In a political climate where Latines are often reduced to conversations about legality, immigration status, or “otherness,” there is something quietly radical about a beauty campaign insisting on our expansiveness instead.
Because the truth is, Latines in America occupy a strange cultural paradox: We are celebrated as flavor while scapegoated as people. Our music, beauty, slang, food, and “spiciness” are endlessly mined for aesthetics and influence, even as our communities are politicized and surveilled. We are visible everywhere and fully understood nowhere.

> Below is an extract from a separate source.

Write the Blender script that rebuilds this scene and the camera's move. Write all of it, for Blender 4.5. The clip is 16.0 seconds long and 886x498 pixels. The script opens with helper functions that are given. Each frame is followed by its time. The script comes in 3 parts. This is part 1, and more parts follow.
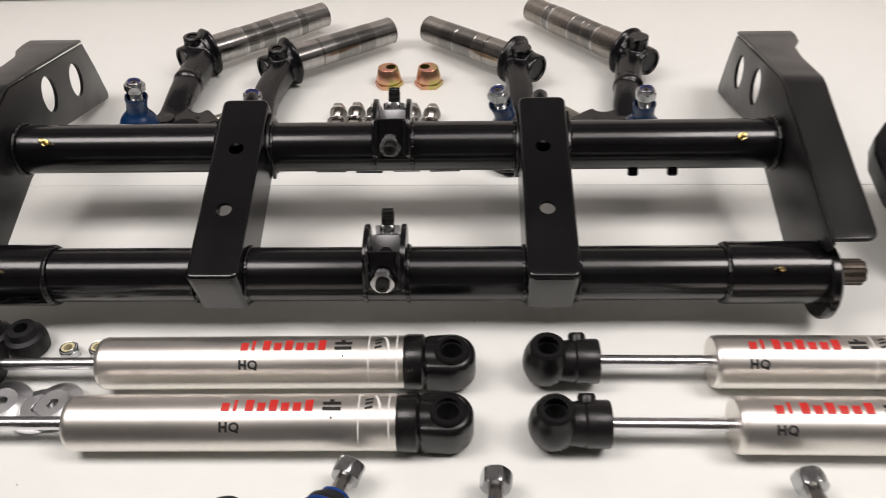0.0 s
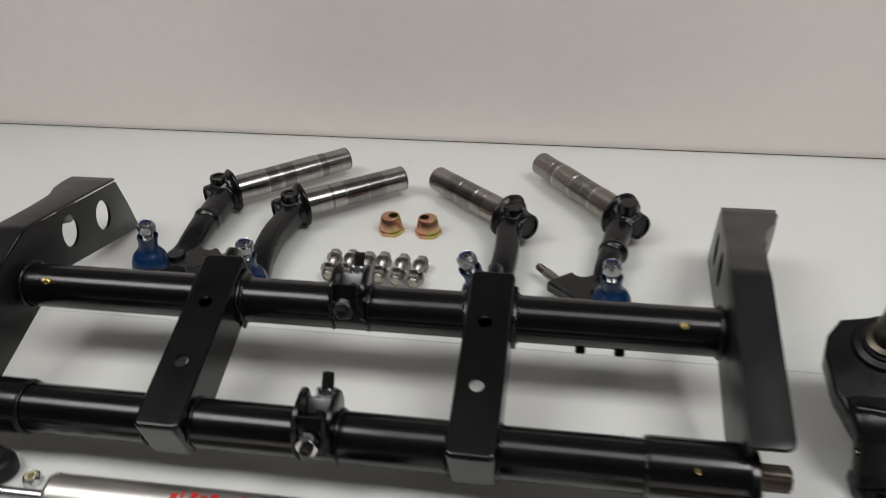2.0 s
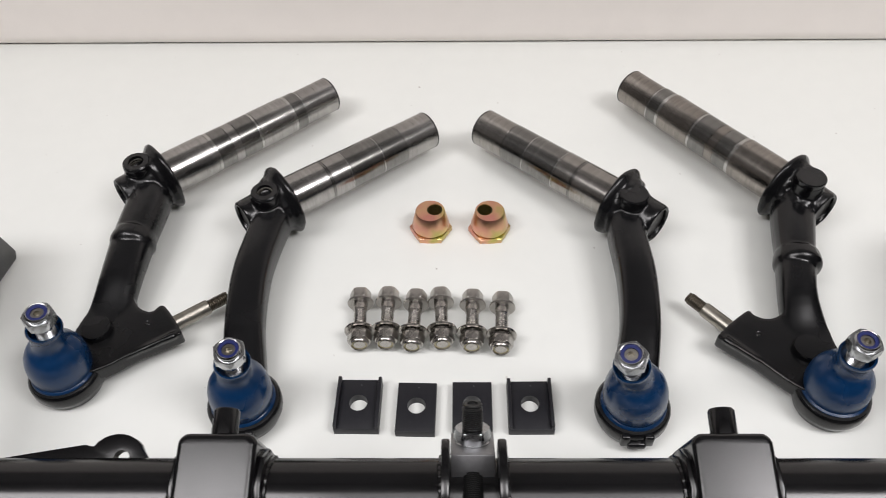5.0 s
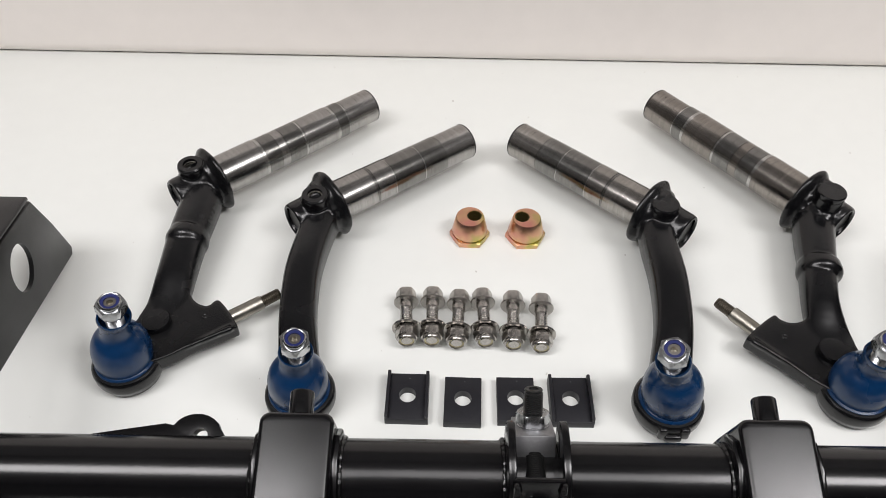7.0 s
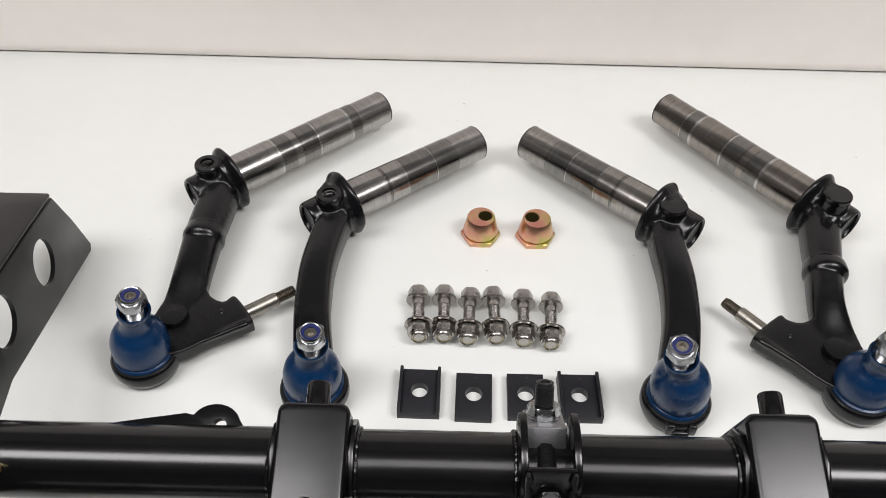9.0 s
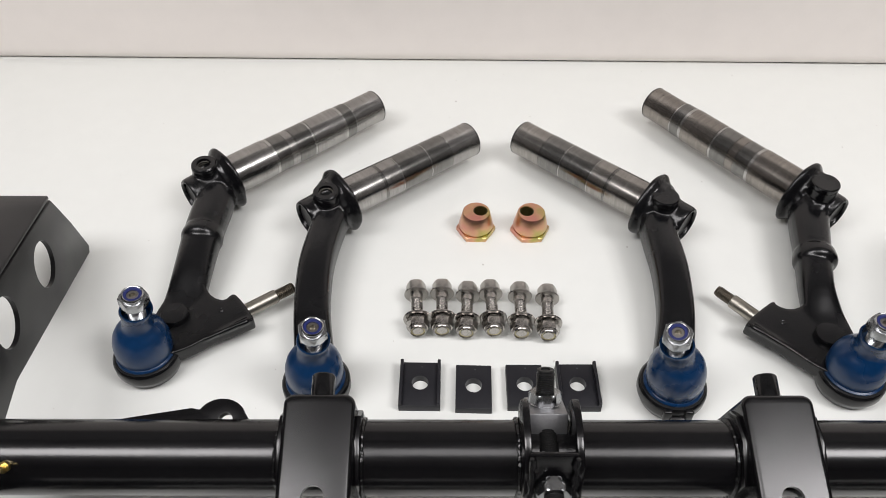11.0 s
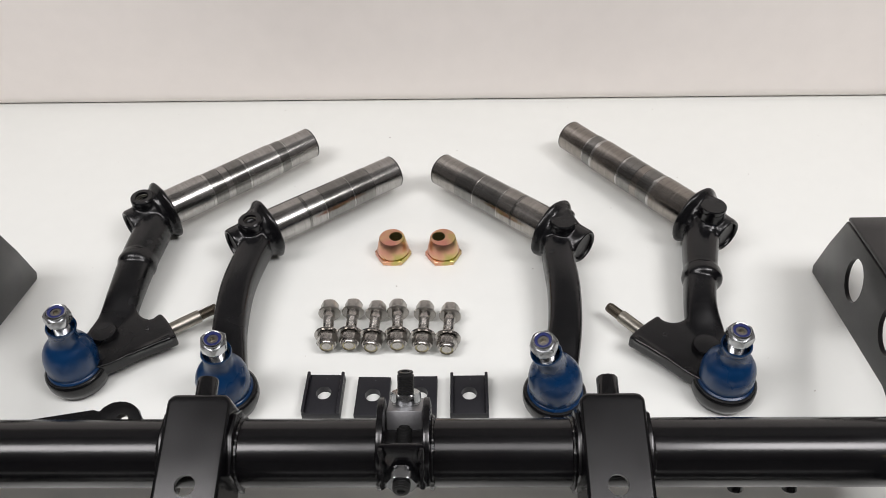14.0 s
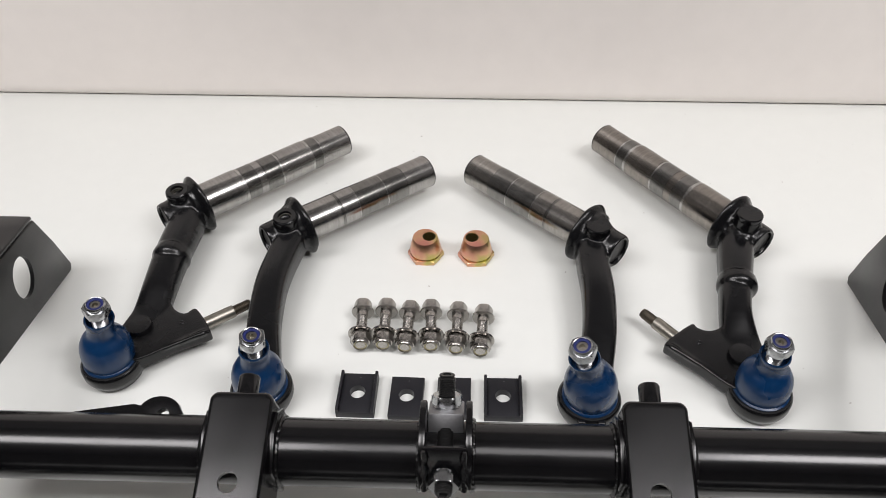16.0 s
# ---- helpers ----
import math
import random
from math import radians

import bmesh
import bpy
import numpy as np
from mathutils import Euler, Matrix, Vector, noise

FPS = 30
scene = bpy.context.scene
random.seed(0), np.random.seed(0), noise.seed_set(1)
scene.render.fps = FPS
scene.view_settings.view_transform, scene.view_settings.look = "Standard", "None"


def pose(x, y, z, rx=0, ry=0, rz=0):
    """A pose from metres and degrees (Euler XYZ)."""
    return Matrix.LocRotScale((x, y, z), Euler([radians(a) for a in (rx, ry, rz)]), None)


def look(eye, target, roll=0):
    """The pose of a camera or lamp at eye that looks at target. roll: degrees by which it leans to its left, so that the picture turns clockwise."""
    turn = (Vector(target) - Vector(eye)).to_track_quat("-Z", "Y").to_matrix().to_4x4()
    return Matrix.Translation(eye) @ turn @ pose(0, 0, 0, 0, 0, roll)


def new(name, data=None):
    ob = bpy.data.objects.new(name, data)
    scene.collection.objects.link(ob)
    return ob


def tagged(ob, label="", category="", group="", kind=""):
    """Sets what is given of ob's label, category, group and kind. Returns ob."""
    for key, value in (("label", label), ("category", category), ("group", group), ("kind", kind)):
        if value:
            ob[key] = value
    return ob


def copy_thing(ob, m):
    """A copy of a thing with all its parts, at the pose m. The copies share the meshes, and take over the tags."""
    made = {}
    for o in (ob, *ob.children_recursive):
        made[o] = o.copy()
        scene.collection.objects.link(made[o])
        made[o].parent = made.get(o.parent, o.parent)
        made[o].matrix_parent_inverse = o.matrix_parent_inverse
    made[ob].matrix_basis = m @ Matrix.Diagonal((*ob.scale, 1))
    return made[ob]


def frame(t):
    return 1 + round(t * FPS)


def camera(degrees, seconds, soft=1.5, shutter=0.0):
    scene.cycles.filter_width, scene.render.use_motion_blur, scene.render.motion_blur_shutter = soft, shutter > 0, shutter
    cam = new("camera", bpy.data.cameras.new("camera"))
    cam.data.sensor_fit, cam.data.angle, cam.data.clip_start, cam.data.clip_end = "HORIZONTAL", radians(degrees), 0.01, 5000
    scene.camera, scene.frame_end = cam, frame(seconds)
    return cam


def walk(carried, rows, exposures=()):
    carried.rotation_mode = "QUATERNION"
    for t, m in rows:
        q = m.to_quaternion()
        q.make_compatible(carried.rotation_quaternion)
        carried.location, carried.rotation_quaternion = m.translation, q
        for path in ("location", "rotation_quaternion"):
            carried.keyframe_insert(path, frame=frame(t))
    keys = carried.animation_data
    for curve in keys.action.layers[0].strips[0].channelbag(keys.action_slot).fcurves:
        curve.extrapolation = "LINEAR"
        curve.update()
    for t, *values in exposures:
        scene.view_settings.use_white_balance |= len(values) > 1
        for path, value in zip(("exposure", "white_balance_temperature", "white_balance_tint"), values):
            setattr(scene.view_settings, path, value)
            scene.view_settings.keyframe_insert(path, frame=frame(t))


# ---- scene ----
UNIT = 1.14          # metres in one unit of the plan below
cam = camera(58.2, 16.0, soft=0.85, shutter=0.5)
PATH = [
    (0, (0.05340, 0.03870, 0.46436), (0.00931, 0.80487, -0.17677), -2.025),
    (0.5, (0.09906, 0.00093, 0.48446), (0.07806, 0.77605, -0.14701), -1.320),
    (1, (0.22204, -0.01712, 0.49871), (0.14740, 0.78035, -0.10002), -2.441),
    (1.3, (0.26667, -0.00789, 0.51754), (0.07895, 1.38684, -0.53070), -2.400),
    (1.5, (0.27011, 0.00637, 0.52558), (0.11800, 0.80190, -0.06094), -3.074),
    (1.8, (0.22105, 0.03596, 0.53596), (-0.08070, 1.46140, -0.44035), -2.900),
    (2, (0.18110, 0.06251, 0.53123), (0.01513, 0.88649, -0.01054), -2.606),
    (2.3, (0.12105, 0.11404, 0.52456), (-0.11842, 1.54386, -0.46316), -3.400),
    (2.5, (0.09239, 0.14494, 0.52371), (-0.02199, 0.95431, -0.05234), -2.989),
    (3, (0.06757, 0.25192, 0.51562), (-0.02452, 1.03339, -0.10149), -3.042),
    (3.5, (0.07409, 0.36796, 0.49656), (-0.02956, 1.09420, -0.18302), -5.153),
    (4, (0.05559, 0.43770, 0.48553), (-0.03428, 1.11771, -0.24215), -5.643),
    (4.5, (0.01126, 0.46356, 0.47959), (-0.03778, 1.11671, -0.27605), -3.844),
    (5, (-0.02309, 0.45661, 0.48173), (-0.05576, 1.11959, -0.26619), -1.904),
    (7.5, (-0.06691, 0.41669, 0.49859), (-0.08400, 1.10241, -0.22907), 0.291),
    (8, (-0.06877, 0.41066, 0.50009), (-0.08765, 1.09951, -0.22457), 0.298),
    (8.5, (-0.06931, 0.40924, 0.50105), (-0.09173, 1.09780, -0.22379), 0.379),
    (9, (-0.07039, 0.41142, 0.50081), (-0.09402, 1.09938, -0.22456), 0.300),
    (11.5, (-0.07696, 0.39668, 0.50331), (-0.08511, 1.08783, -0.21936), -0.006),
    (12, (-0.07062, 0.39000, 0.50537), (-0.08113, 1.08356, -0.21495), -0.179),
    (12.5, (-0.03642, 0.37715, 0.51596), (-0.06493, 1.07428, -0.20042), -0.721),
    (13, (-0.00149, 0.36206, 0.52493), (-0.04501, 1.08018, -0.16961), -1.868),
    (13.5, (0.01416, 0.35786, 0.52777), (-0.02756, 1.08396, -0.15856), -2.165),
    (14, (0.02318, 0.35431, 0.52731), (-0.01639, 1.08068, -0.15886), -2.257),
    (14.5, (0.02610, 0.35300, 0.52806), (-0.01998, 1.07661, -0.16061), -2.579),
    (15, (0.01919, 0.35254, 0.52912), (-0.02973, 1.07559, -0.15994), -2.269),
    (15.5, (0.00940, 0.35437, 0.53096), (-0.03971, 1.07711, -0.15841), -1.781),
    (16, (-0.00059, 0.35712, 0.53135), (-0.04992, 1.07901, -0.15890), -1.341),
]
walk(cam, [(t, look(Vector(eye) * UNIT, Vector(target) * UNIT, roll)) for t, eye, target, roll in PATH],
     [(0, -0.08, 6800, 13.5), (0.5, 0.07, 6550, 12), (1, -0.33, 6600, 10), (1.5, -0.56, 6600, 9), (2.0, -0.63, 6500, 8.5), (2.5, 0.12, 6500, 10), (3.5, 0.0, 6500, 11), (4, -0.05, 6450, 11), (5, -0.06, 6450, 11), (7.5, 0.01, 6450, 10.5), (16, -0.02, 6450, 11)])

# ---- light: two ceiling panels with a weak fill between them, dim room around ----
world = bpy.data.worlds.new("world")
scene.world = world
world.use_nodes = True
world.node_tree.nodes["Background"].inputs[0].default_value = (0.9, 0.95, 1.0, 1)
world.node_tree.nodes["Background"].inputs[1].default_value = 0.02


def ceiling_lamp(x, y, z, sx, sy, power, color):
    data = bpy.data.lights.new("ceiling_panel_or_fill", "AREA")
    data.shape, data.size, data.size_y, data.energy = "RECTANGLE", sx, sy, power
    data.color = color
    new("ceiling_panel_or_fill", data).matrix_world = pose(x, y, z)


CEILING = 2.15
# the weak middle one is added as fill, to soften the side panels' shadows
for lx, ly, length, power in ((-1.15, 0.14, 1.4, 37), (0.2, 0.2, 1.0, 9), (1.32, 0.19, 1.1, 38)):
    ceiling_lamp(lx, ly, CEILING - 0.04, length, 0.7, power, (1.0, 0.972, 0.968))


# ---- materials ----
def material(name, color, rough=0.5, metal=0.0, scale=60.0, vary=0.1, rvary=0.1, bump=0.0, bscale=None, coat=0.0, spec=0.5, aniso=0.0):
    """Principled surface with two scales of colour variation, uneven gloss and fine relief."""
    m = bpy.data.materials.new(name)
    m.use_nodes = True
    nt = m.node_tree
    b = nt.nodes["Principled BSDF"]
    b.inputs["Metallic"].default_value = metal
    b.inputs["Coat Weight"].default_value = coat
    b.inputs["Coat Roughness"].default_value = 0.12
    b.inputs["Specular IOR Level"].default_value = spec
    b.inputs["Anisotropic"].default_value = aniso
    tc = nt.nodes.new("ShaderNodeTexCoord")
    fine, broad = nt.nodes.new("ShaderNodeTexNoise"), nt.nodes.new("ShaderNodeTexNoise")
    fine.inputs["Scale"].default_value, fine.inputs["Detail"].default_value = scale * 6, 4
    broad.inputs["Scale"].default_value, broad.inputs["Detail"].default_value = scale * 0.4, 5
    mix = nt.nodes.new("ShaderNodeMath")
    mix.operation = "ADD"
    nt.links.new(tc.outputs["Object"], fine.inputs["Vector"])
    nt.links.new(tc.outputs["Object"], broad.inputs["Vector"])
    nt.links.new(fine.outputs["Fac"], mix.inputs[0])
    nt.links.new(broad.outputs["Fac"], mix.inputs[1])
    ramp = nt.nodes.new("ShaderNodeMapRange")
    ramp.inputs["From Min"].default_value, ramp.inputs["From Max"].default_value = 0.6, 1.4
    ramp.inputs["To Min"].default_value, ramp.inputs["To Max"].default_value = 1 - vary, 1 + vary
    nt.links.new(mix.outputs[0], ramp.inputs["Value"])
    mul = nt.nodes.new("ShaderNodeVectorMath")
    mul.operation = "SCALE"
    mul.inputs[0].default_value = color
    nt.links.new(ramp.outputs[0], mul.inputs["Scale"])
    nt.links.new(mul.outputs[0], b.inputs["Base Color"])
    gl = nt.nodes.new("ShaderNodeMapRange")
    gl.inputs["From Min"].default_value, gl.inputs["From Max"].default_value = 0.3, 0.7
    gl.inputs["To Min"].default_value, gl.inputs["To Max"].default_value = max(0.02, rough - rvary), min(1, rough + rvary)
    nt.links.new(broad.outputs["Fac"], gl.inputs["Value"])
    nt.links.new(gl.outputs[0], b.inputs["Roughness"])
    if bump:
        bn, bp = nt.nodes.new("ShaderNodeTexNoise"), nt.nodes.new("ShaderNodeBump")
        bn.inputs["Scale"].default_value, bn.inputs["Detail"].default_value = bscale or scale * 8, 3
        bp.inputs["Strength"].default_value, bp.inputs["Distance"].default_value = bump, 0.001
        nt.links.new(tc.outputs["Object"], bn.inputs["Vector"])
        nt.links.new(bn.outputs["Fac"], bp.inputs["Height"])
        nt.links.new(bp.outputs[0], b.inputs["Normal"])
    return m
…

And within our own communities, many of us are still navigating the question of legitimacy: brown enough, fluent enough, connected enough, Latina enough.
Rare Beauty’s campaign resonated because it acknowledged something larger than shade matching. It reflected the reality that Latinidad contains multitudes: Spanish speakers and non-speakers, Indigenous and Afro-Latines, mixed-race kids, immigrants, third-generation Americans, people who inherited culture fluently and people who inherited it in fragments. The point is not that we are all the same. It’s that we belong anyway.